Original Medicare: What it Does and Doesn’t Cover

Original Medicare includes two parts: A and B. The reason it is called Original Medicare is that Parts A and B used to be the only Medicare coverage available until they added Part C (Medicare Advantage) and Part D (prescription drugs) later on.

Medicare Part A helps pay for medically necessary care that requires a stay in the hospital or at a skilled nursing facility. It also covers hospice care for the terminally ill and some skilled home health care.

Medicare Part A is free if you or your spouse have paid into Social Security for 10 or more years.
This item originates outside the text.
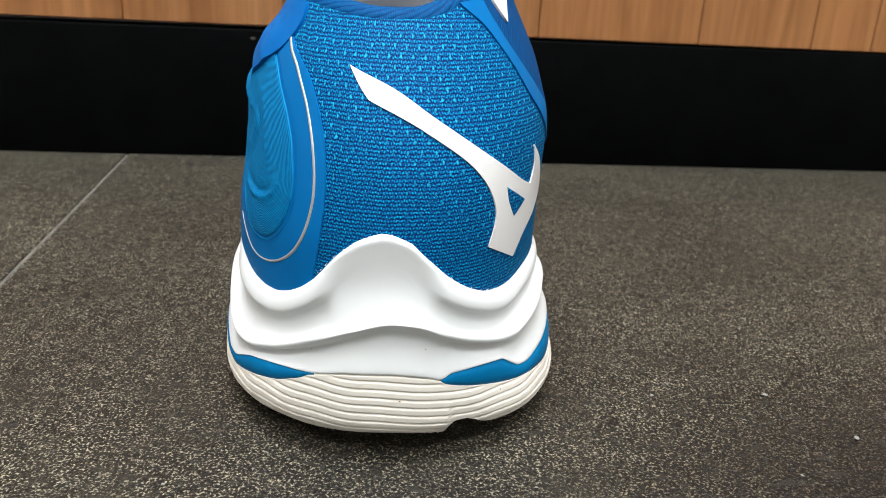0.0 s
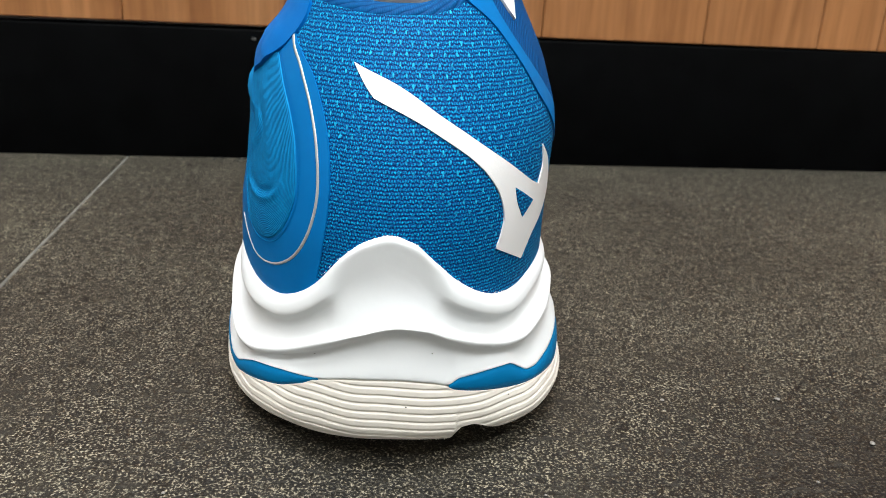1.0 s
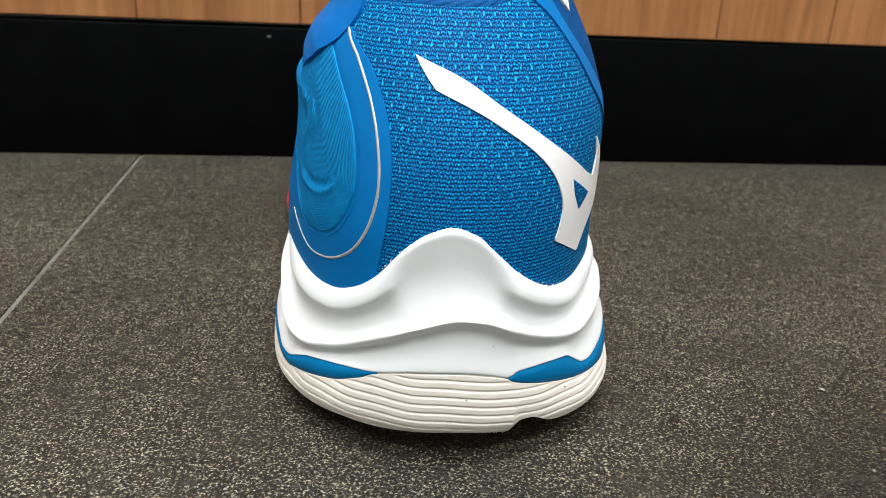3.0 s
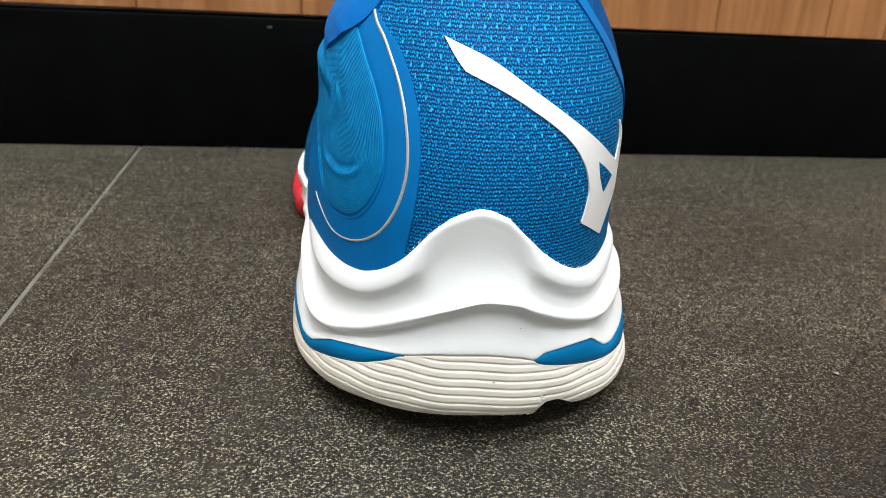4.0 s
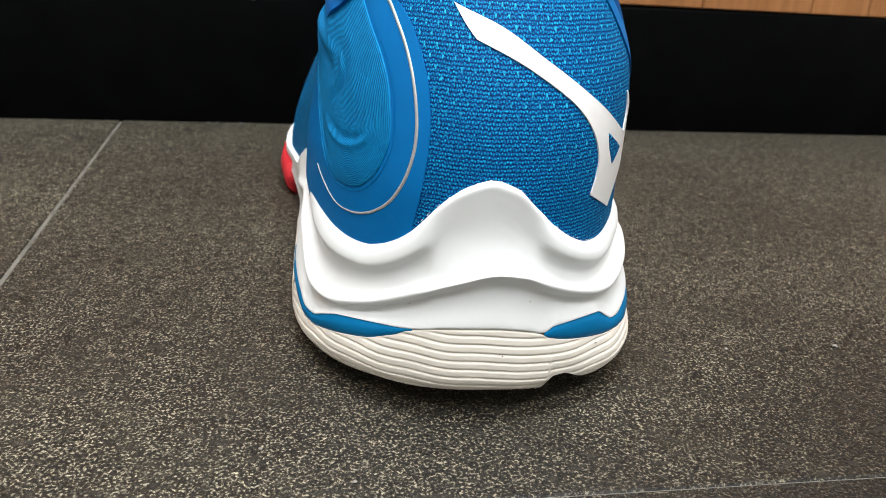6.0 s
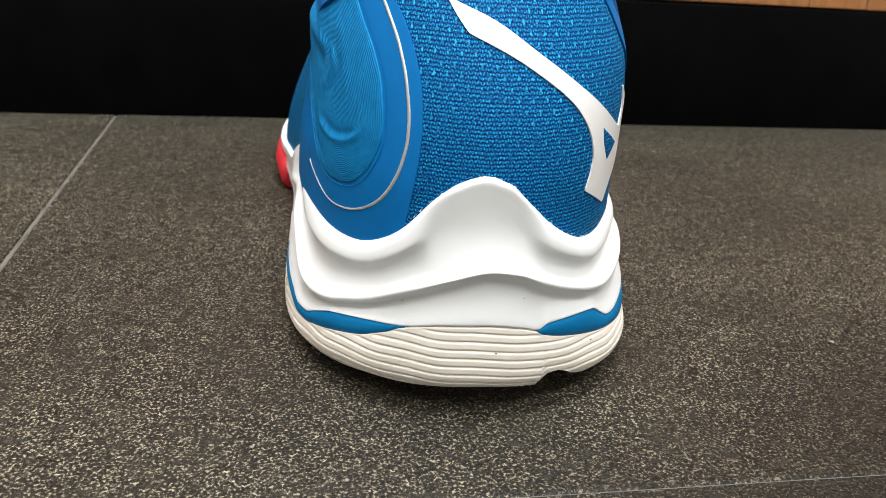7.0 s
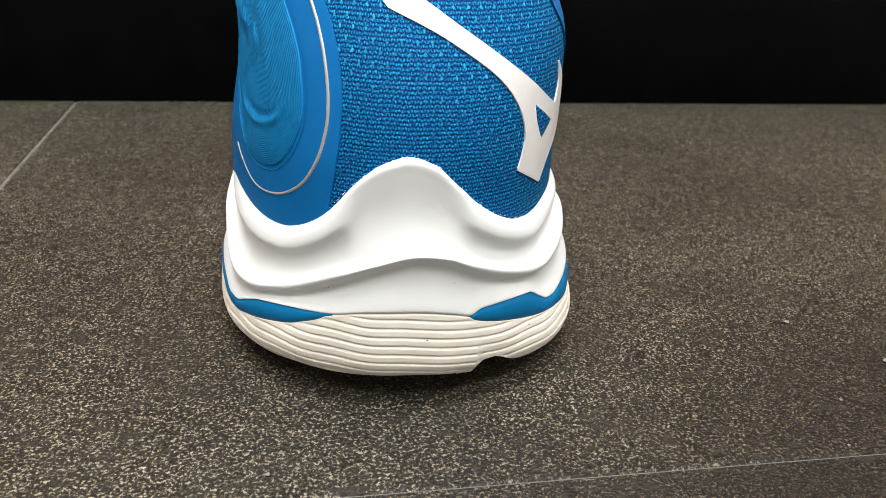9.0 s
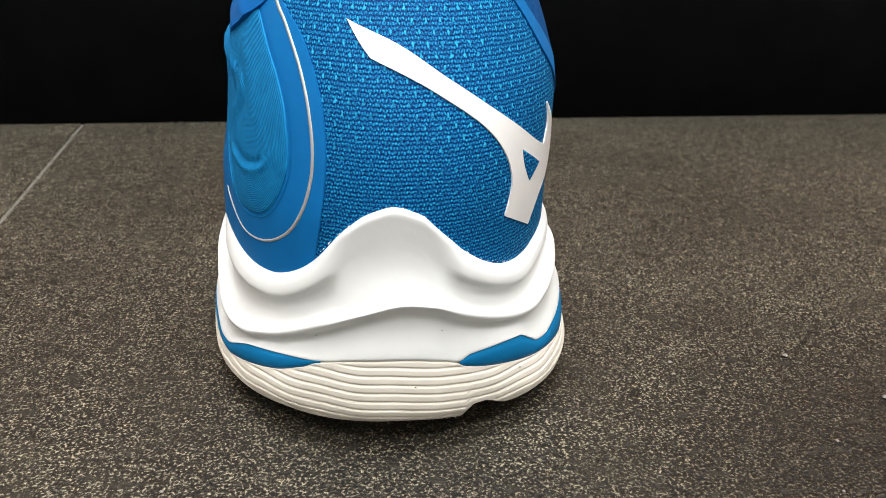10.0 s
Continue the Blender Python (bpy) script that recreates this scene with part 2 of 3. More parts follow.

However, it does come with a deductible per hospital stay for each “benefit period.” This period begins when you are admitted to the hospital and ends when you have been out of the hospital for 60 days in a row. After that, what you pay changes depending on the length of your stay.

Length of Hospital Stay You Pay
Days 1-60 $1,316 deductible, then nothing
Days 61-90 $329 per day
Days 91-150 $658 per day (this will only be paid for once in your lifetime)
After 150 Days The full cost of your hospital stay
No limit on out-of-pocket costs

Medicare Part B helps pay for medical care, including doctor office visits, lab tests and screenings, and some skilled nursing care at home, as well as the doctor services you receive when you are in the hospital.

Medicare Part B comes with a small deductible. You must also pay a monthly premium for Part B, which increases based on your income.

Medicare Pays You Pay
80% of medical care costs (once deductible is met) $183 Deductible
$134 monthly premium*
100% of the cost of prescription drugs
20% of all medical care
No limit on out-of-pocket costs

*Can vary based on income and potentially how long you’ve been enrolled in the Medicare program.